Many small businesses struggle to accumulate the capital they need for expansion goals. Since most businesses count on regular growth to fuel their survival, a lack of capital can spell doom for an otherwise promising model.
Small business loans can help entrepreneurs close the distance between growth and predictable revenue. In order to qualify for a loan, it’s advisable for small businesses to take a few preparatory steps.
Know your sources
Before you can get a small business loan, you should have a clear idea of the best available lenders. The Small Business Administration exists to support the efforts of small business owners. The SBA offers low-cost loans, and will even approve businesses with a limited credit history. Unfortunately, SBA loans require significant paperwork, and may not work for time-intensive endeavors.
Traditional banks offer excellent incentives for loans to qualified business owners. The approval process is also much quicker than that of an SBA loan; unfortunately, newer businesses can struggle to meet qualifications for bank loans. Lenders often want to see proof of steady revenue, along with resources that newer businesses simply do not have.
Have a plan
Regardless of the lender a small business owner chooses, he or she should have a detailed business plan to present along with the application.

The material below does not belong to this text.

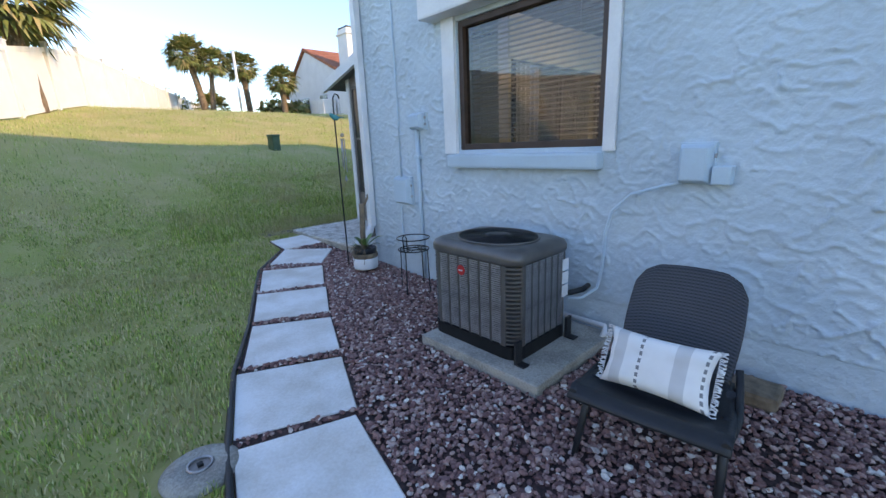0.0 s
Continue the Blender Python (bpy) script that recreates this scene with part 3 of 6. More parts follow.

Lenders want to see that business owners understand three things:
1) The operation of their company
2) How the market functions
3) The company’s standing among its competition
It will also help to gather both projected and existing financial statements as proof of the company’s health and growth potential.
Some lenders will want proof of collateral before they approve a loan. A small business owner should be prepared with a detailed accounting of the business’s assets, which could include vehicles, machinery, real estate or computer equipment. Small business owners can also provide proof of personal assets as a loan guarantee.
If all else fails, a small business owner can always apply for a business credit card. In order to use these responsibly, however, business owners must keep business and personal expenditures rigorously separated, and maintain detailed expense reports.
Another option is to find grants for small businesses. See our related article about grants for women entrepreneurs with bad credit.
However you get the funding you need, remember to pay debts on time to establish the credit for future expansion.